Drive through St. Johns County and you can't miss the sprawling new developments: Nocatee, Beach Walk, River Town.
Families are moving to the school district, which is ranked among the best in the state, in record numbers compared to districts of similar size.
School Superintendent Tim Forson said had it not been for the half-cent sales tax approved by voters in 2015, the district would be unable to keep up with the growth -- which shows no signs of slowing down.
"We expect to be in the same mode of growth for at least the next 10 to 15 years," Forson said. He said that translates into 1,500 to 2,000 more students every year.
Most of these families have young, elementary-aged students. The district opened two elementary schools last school year -- Palm Valley Academy and Freedom Crossing -- to try to keep up with the demand for more classrooms. But Palm Valley Academy, located near the sprawling Nocatee area in the eastern part of the county, has already outgrown itself.
"Already we are adding eight portable classrooms to that new school. So by the time it is at capacity, K-8, it will be considerably overcapacity in reality. We will have more students than we can fit," Forson said.
Forson said the district will need to add another elementary or middle school in the Nocatee area. Palm Valley will expand to welcome 8th graders next school year, as will Freedom Crossing.
With younger students advancing each year, Forson said the greatest need right now is for another high school.
Nease, Bartram Trail and Creekside high schools are bursting at the seams. It's why he and the school board have pushed to purchase the land next to Mill Creek Academy off International Golf Parkway to build a new high school.

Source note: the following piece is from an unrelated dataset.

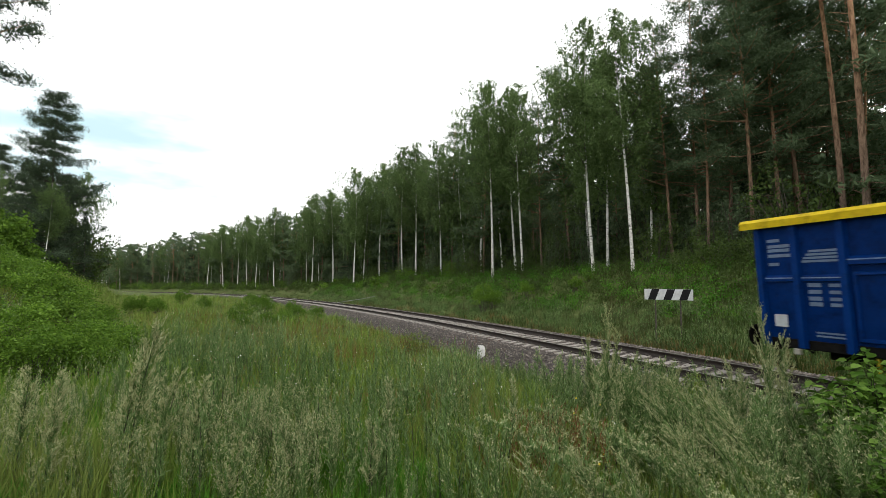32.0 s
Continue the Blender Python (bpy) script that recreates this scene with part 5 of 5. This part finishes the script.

"So it will relieve Nease, but is adjacent to Bartram Trail and has close proximity to Creekside. So although that rezoning has really not been designated at this point, we certainly contemplate that it will bring relief to Nease and Bartram Trail," Forson explained.
He said it will be at least two years before a new high school is ready to open. While Forson said more high schools are needed, they are expensive to build -- costing $60 million to $80 million.
What few people realize is that the district cannot build schools based on projected enrollment numbers, which means that even if it expects 1,500 to 2,000 more school-aged children will be moving next year to St. Johns County, it has to wait until those students are enrolled before it can begin to manage where they will learn.
The county receives funding from four sources:
- A portion of your property taxes
- The half-cent sales tax
- A portion of county impact fees
- A fee charged to developers who build new housing communities
With so many students and not enough classrooms, some are concerned about classroom sizes. Forson said despite the growth, the district is bound by the law.
"We live in a state that has a class-size amendment, so no matter how big the school is -- 1,000 students or 3,000 students -- the class size is going to be consistent. We are very strict and very consistent about hiring teachers for the number of students that are in that school," Forson said.
Florida law dictates teacher to student ratio: 1 teacher per 18 students among kindergarten through third grades. One teacher to 22 students for middle school students and one teacher per 25 students in high school. This is mandated in core classes like science, math and English.
Forson said elective classes, however, will often have many more students than that ratio, especially in high school. Since there are not enough classrooms for all the students at some of the schools, co-teaching is another method used by the district to maintain the class size requirements as dictated by the law.